Eric Manigaud dessine l'Histoire qui tache

La démarche d'Eric Manigaud est aussi conceptuelle que manuelle. Sa dernière série exposée montrait l'histoire d'une horreur nocturne, celle du massacre des Algériens en 1961 par la police. Avec un hyper réalisme travaillé au crayon et au graphite. Effrayant rendu et précision du même métal. 

Rien n’est plus émouvant que cela : le rapt de l’ombre.
Pour un dessinateur, il le sait bien, c’est renouer avec le mythe des inventions du dessin, avec Dibutade qui prend le contour du profil de l’être aimé avant qu’il ne parte à la guerre.
Mais, saisir une ombre – il ne faut pas rêver – n’est pas du côté du trait ou de la ligne ; il n’y a pas plus mouvant comme limite que l’ombre. Il faut se confronter à un exercice de prestidigitateur.
Éric Manigaud s’y acharne et y parvient à chaque fois, avec crayons et graphite. L’émiettement, dansant entre la nuit et le jour, renoue avec tous les soirs et tous les matins du monde, et ce n’est pas rien.
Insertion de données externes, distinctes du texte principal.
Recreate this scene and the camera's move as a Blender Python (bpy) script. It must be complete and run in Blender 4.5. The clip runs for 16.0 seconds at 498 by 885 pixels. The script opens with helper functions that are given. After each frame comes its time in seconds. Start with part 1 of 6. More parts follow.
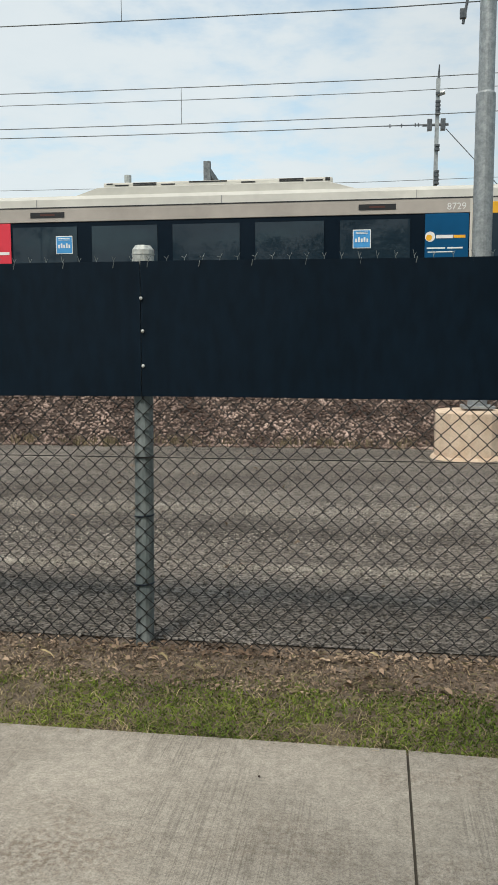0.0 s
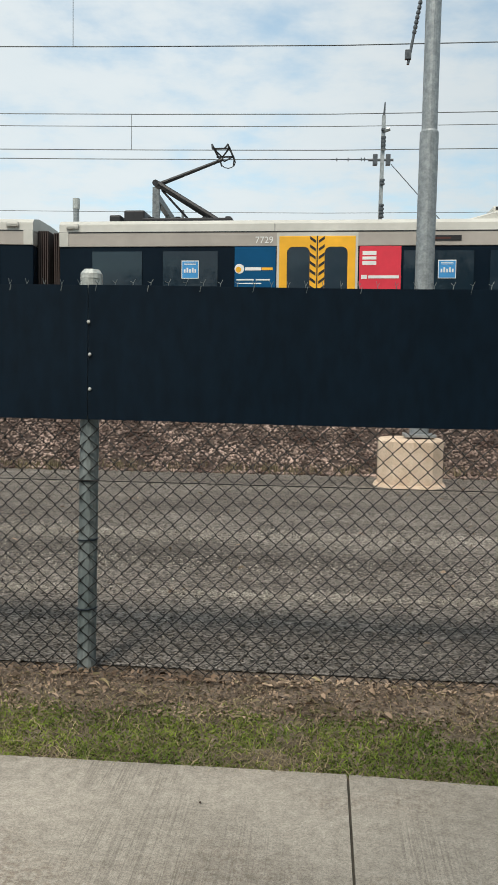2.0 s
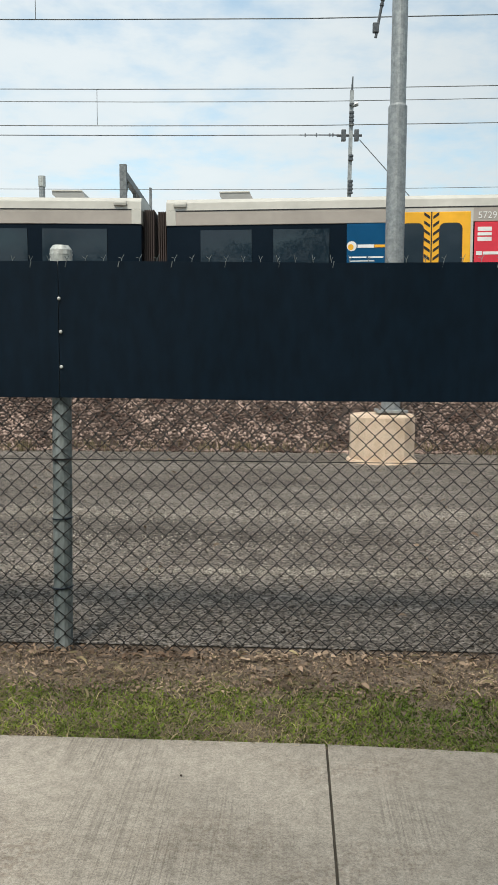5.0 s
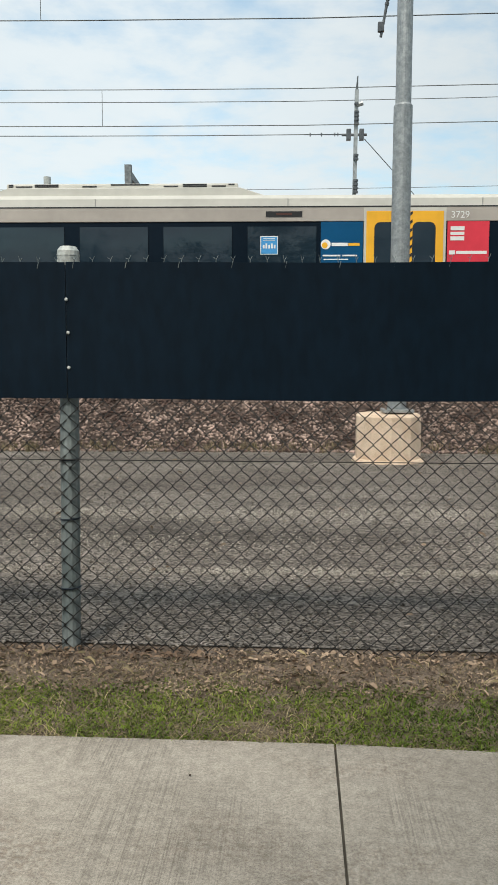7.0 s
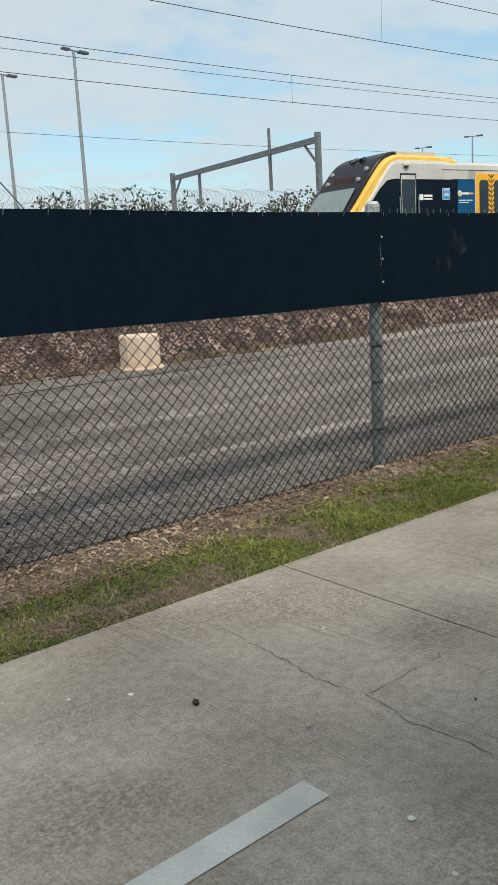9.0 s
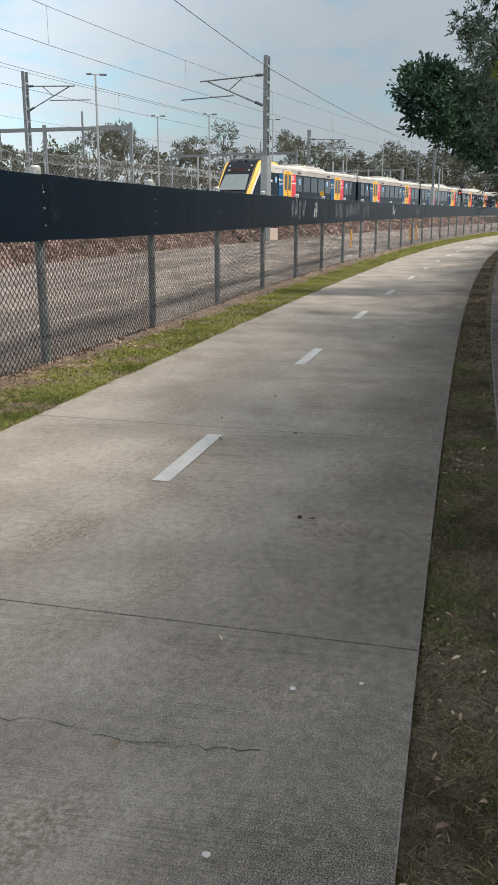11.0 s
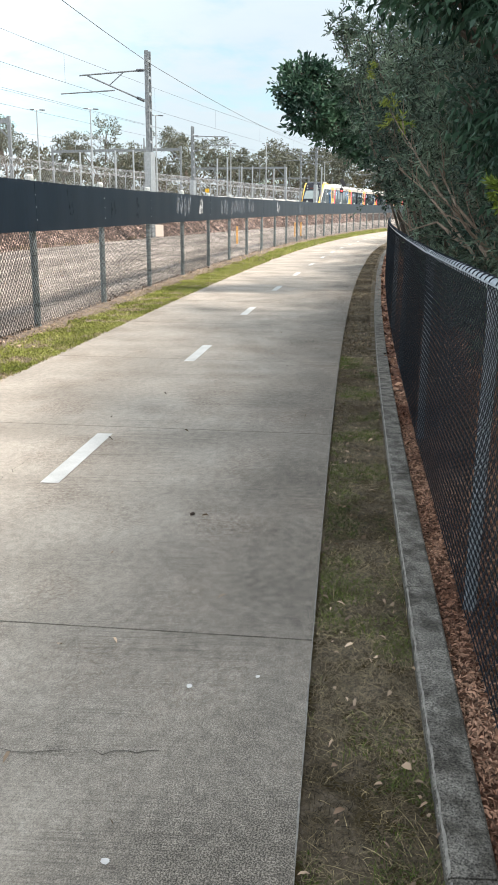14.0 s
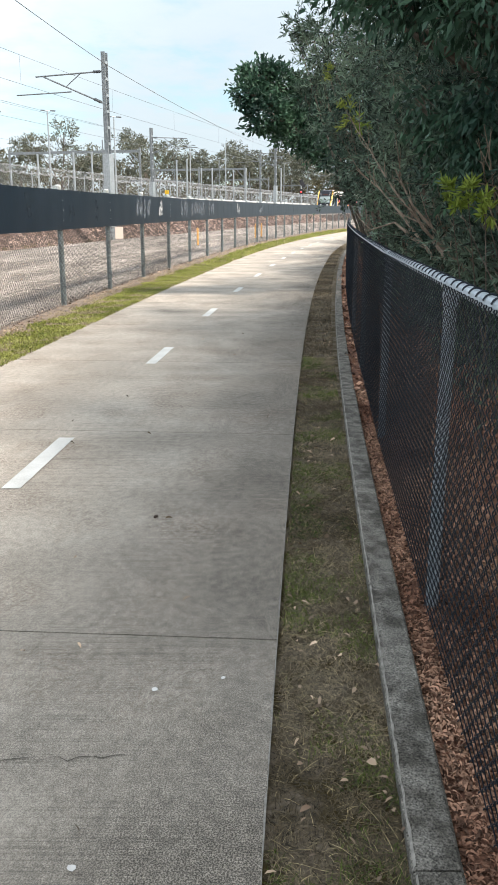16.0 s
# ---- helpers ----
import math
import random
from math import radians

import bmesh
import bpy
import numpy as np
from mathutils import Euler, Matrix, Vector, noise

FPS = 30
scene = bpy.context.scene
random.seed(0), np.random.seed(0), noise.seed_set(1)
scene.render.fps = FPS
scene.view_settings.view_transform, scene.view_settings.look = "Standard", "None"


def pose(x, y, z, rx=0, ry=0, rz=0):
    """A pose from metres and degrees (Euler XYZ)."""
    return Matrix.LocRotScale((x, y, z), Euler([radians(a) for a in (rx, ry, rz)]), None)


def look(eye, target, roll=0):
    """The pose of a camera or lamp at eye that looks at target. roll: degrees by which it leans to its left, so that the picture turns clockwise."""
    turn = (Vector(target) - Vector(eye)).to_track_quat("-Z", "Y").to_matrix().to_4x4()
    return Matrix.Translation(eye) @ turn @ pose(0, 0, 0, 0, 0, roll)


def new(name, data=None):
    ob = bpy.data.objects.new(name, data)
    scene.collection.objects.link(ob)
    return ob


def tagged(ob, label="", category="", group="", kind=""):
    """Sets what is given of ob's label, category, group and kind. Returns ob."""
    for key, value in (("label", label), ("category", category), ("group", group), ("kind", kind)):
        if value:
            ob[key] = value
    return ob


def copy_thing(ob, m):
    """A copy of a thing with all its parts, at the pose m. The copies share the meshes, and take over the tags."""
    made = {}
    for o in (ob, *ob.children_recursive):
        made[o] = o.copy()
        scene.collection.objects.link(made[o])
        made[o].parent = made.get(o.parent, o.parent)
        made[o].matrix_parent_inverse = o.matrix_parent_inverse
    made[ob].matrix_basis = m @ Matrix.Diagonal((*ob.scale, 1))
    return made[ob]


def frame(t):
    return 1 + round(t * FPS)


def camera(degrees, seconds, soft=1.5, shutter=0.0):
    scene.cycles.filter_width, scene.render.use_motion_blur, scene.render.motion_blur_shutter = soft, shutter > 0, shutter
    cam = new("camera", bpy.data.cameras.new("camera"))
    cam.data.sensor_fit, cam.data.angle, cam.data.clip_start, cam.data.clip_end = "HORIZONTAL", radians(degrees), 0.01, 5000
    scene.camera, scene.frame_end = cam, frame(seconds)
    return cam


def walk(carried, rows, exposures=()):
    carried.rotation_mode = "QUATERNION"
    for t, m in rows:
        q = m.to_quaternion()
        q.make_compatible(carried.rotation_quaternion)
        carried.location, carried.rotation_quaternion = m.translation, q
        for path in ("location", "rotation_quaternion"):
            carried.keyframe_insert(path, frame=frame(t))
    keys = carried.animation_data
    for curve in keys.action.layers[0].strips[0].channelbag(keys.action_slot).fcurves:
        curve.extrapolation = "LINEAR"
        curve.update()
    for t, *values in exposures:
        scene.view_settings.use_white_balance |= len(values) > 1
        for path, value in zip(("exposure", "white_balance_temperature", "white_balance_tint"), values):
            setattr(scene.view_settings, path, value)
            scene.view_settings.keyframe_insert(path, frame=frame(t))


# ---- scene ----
cam = camera(33.2, 16.0, soft=1.0)
PATH = [
    (0, look((-0.108, 0.052, 1.439), (-0.843, 4.965, 0.867), -0.17)),
    (0.5, look((-0.116, 0.057, 1.439), (-0.696, 4.990, 0.864), 0.84)),
    (1, look((-0.120, 0.038, 1.441), (-0.589, 4.987, 0.906), 1.18)),
    (1.5, look((-0.111, 0.034, 1.441), (-0.520, 4.998, 1.004), 1.19)),
    (2, look((-0.108, 0.024, 1.439), (-0.519, 4.990, 1.022), 1.00)),
    (2.5, look((-0.110, 0.018, 1.437), (-0.486, 4.989, 1.049), 0.99)),
    (3, look((-0.113, 0.017, 1.435), (-0.456, 4.991, 1.067), 1.08)),
    (3.5, look((-0.114, 0.014, 1.433), (-0.436, 4.991, 1.079), 1.14)),
    (4, look((-0.116, 0.022, 1.420), (-0.377, 4.994, 0.961), 0.60)),
    (4.2, look((-0.117, 0.026, 1.422), (-0.345, 4.994, 0.906), 0.48)),
    (6.5, look((-0.122, 0.022, 1.424), (-0.401, 4.984, 0.876), -0.07)),
    (7, look((-0.127, 0.021, 1.425), (-0.401, 4.984, 0.884), 0.13)),
    (7.5, look((-0.127, 0.021, 1.426), (-0.416, 4.984, 0.889), 0.11)),
    (8, look((-0.125, 0.023, 1.424), (-0.420, 4.981, 0.843), 0.06)),
    (8.3, look((-0.102, 0.044, 1.435), (0.240, 4.965, 0.618), -0.26)),
    (8.5, look((-0.020, 0.048, 1.422), (1.097, 4.839, 0.530), -1.14)),
    (8.7, look((0.020, 0.018, 1.431), (2.105, 4.481, 0.572), -1.70)),
    (9, look((0.131, -0.060, 1.437), (3.458, 3.544, 0.465), -3.21)),
    (9.5, look((0.118, -0.036, 1.434), (4.253, 2.549, 0.328), -1.77)),
    (10, look((0.117, -0.026, 1.431), (4.595, 1.861, 0.253), -0.38)),
    (10.2, look((0.124, -0.039, 1.430), (4.694, 1.585, 0.214), -0.16)),
    (12.3, look((0.153, -0.058, 1.421), (4.955, 0.426, 0.116), 0.48)),
    (12.5, look((0.153, -0.057, 1.422), (4.958, 0.393, 0.115), 0.60)),
    (13, look((0.156, -0.060, 1.420), (4.970, 0.302, 0.118), 0.61)),
    (13.5, look((0.155, -0.062, 1.418), (4.972, 0.261, 0.117), 0.48)),
    (14, look((0.159, -0.065, 1.419), (4.977, 0.197, 0.110), 0.43)),
    (14.5, look((0.157, -0.066, 1.420), (4.979, 0.152, 0.116), 0.43)),
    (15, look((0.152, -0.071, 1.424), (4.979, 0.100, 0.131), 0.41)),
    (15.5, look((0.158, -0.071, 1.420), (4.985, 0.048, 0.120), 0.35)),
    (16, look((0.154, -0.077, 1.421), (4.982, -0.026, 0.119), 0.03)),
]
EXPOSURES = [(0.0, -0.05, 6500, 10), (6.5, 0.07, 6500, 10), (8.0, 0.04, 6450, 10), (9.0, 0.06, 6400, 12), (9.5, 0.10, 6450, 14), (10.2, 0.22, 6550, 18), (12.3, 0.86, 6600, 16), (13.2, 1.25, 6600, 16), (14.0, 1.28, 6600, 16), (16.0, 1.28, 6600, 16)]
walk(cam, PATH, EXPOSURES)

# ---- light ----
SUN_FROM = Vector((-0.30, -1.0, 1.58)).normalized()
world = bpy.data.worlds.new("sky")
scene.world = world
world.use_nodes = True
wt = world.node_tree
wt.nodes.clear()


def wnode(kind, **kw):
    n = wt.nodes.new(kind)
    for k, v in kw.items():
        n.inputs[k].default_value = v
    return n


def wmath(op, a, b=None):
    n = wt.nodes.new("ShaderNodeMath")
    n.operation = op
    for i, v in enumerate((a, b)):
        if v is None:
            continue
        if isinstance(v, (int, float)):
            n.inputs[i].default_value = v
        else:
            wt.links.new(v, n.inputs[i])
    return n.outputs[0]


sky = wt.nodes.new("ShaderNodeTexSky")
sky.sky_type = "NISHITA"
sky.sun_disc = False
sky.sun_elevation = math.asin(SUN_FROM.z)
sky.sun_rotation = math.atan2(SUN_FROM.x, SUN_FROM.y)
sky.air_density, sky.dust_density, sky.ozone_density = 1.0, 1.5, 1.0
coord = wt.nodes.new("ShaderNodeTexCoord")
sep = wt.nodes.new("ShaderNodeSeparateXYZ")
wt.links.new(coord.outputs["Generated"], sep.inputs[0])
den = wmath("ADD", wmath("MAXIMUM", sep.outputs[2], 0.0), 0.16)
comb = wt.nodes.new("ShaderNodeCombineXYZ")
wt.links.new(wmath("DIVIDE", sep.outputs[0], den), comb.inputs[0])
wt.links.new(wmath("DIVIDE", sep.outputs[1], den), comb.inputs[1])
n1 = wnode("ShaderNodeTexNoise", Scale=1.3, Detail=7.0, Roughness=0.58, Distortion=0.25)
n2 = wnode("ShaderNodeTexNoise", Scale=4.5, Detail=5.0, Roughness=0.6)
wt.links.new(comb.outputs[0], n1.inputs["Vector"])
wt.links.new(comb.outputs[0], n2.inputs["Vector"])
field = wmath("ADD", wmath("MULTIPLY", n1.outputs[0], 0.7), wmath("MULTIPLY", n2.outputs[0], 0.3))
cover = wt.nodes.new("ShaderNodeMapRange")
cover.interpolation_type = "SMOOTHSTEP"
cover.inputs["From Min"].default_value, cover.inputs["From Max"].default_value = 0.36, 0.54
wt.links.new(field, cover.inputs["Value"])
skygain = wt.nodes.new("ShaderNodeVectorMath")
skygain.operation = "SCALE"
skygain.inputs["Scale"].default_value = 0.2
tint = wt.nodes.new("ShaderNodeVectorMath")
tint.operation = "MULTIPLY"
tint.inputs[1].default_value = (0.95, 1.14, 1.02)
wt.links.new(sky.outputs[0], tint.inputs[0])
wt.links.new(tint.outputs[0], skygain.inputs[0])
cloud = wt.nodes.new("ShaderNodeMix")
cloud.data_type = "RGBA"
cloud.inputs["A"].default_value = (0.74, 0.82, 0.85, 1)
cloud.inputs["B"].default_value = (0.85, 0.90, 0.905, 1)
wt.links.new(n2.outputs[0], cloud.inputs["Factor"])
mixer = wt.nodes.new("ShaderNodeMix")
mixer.data_type = "RGBA"
wt.links.new(wmath("ADD", wmath("MULTIPLY", cover.outputs[0], 0.62), 0.31), mixer.inputs["Factor"])
wt.links.new(skygain.outputs[0], mixer.inputs["A"])
wt.links.new(cloud.outputs["Result"], mixer.inputs["B"])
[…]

Alors on peut, comme lui, rester ainsi des heures dans le faisceau lumineux d’une lanterne magique à saisir l’insaisissable. C’est-à-dire : à dessiner.
Car, au delà de cette première jubilation technique, ne serait-ce point cela, dessiner : saisir l’insaisissable ou du moins le tenter ?

« J’ai longtemps gardé ce fantasme de vouloir reproduire cette matière particulière (sans parler de la lumière qui infuse, car contenue, dans de bonnes conditions de projection) que j’aime appeler la chair de l’image. »

Dans cette séparation entre Lumière et Ténèbres, premier acte créateur s’il en est, le dessinateur trouve son compte et son désir. À l’infini peut se tracer cette vibration entre l’un et l’autre, entre le clair et l’obscur et sans doute entre la vie et la mort.

Né en 1971, Éric Manigaud vit et travaille à Saint Etienne. Agrégé d’arts plastiques, il expose régulièrement son travail depuis 2003 en France (Frac Haute-Normandie, Musée d’Art moderne de Saint-Etienne, Musée Louis Senlecq ...) et à l’étranger (Saatchi Gallery à Londres, Kunstalle de Göppingen en Allemagne, Galerie d’Art Moderne de Sarajevo, Stedelijk Museum de Stad Aalst en Belgique, Academia d’Ungheria Palazzo Falconieri à Rome, Museum of Art à Mannyun-dong Seo-gu Daejeon en Corée ...). Ses oeuvres font partie de collections publiques et privées telles que la collection Saatchi au Royaume-Uni, le Frac Haute-Normandie, The SOR Rusche Collection à Oelde/Berlin, la Julian and Stephanie Grose Collection à Adélaïde ou le Landesmuseum Schloss Gottorf à Schleswig en Allemagne.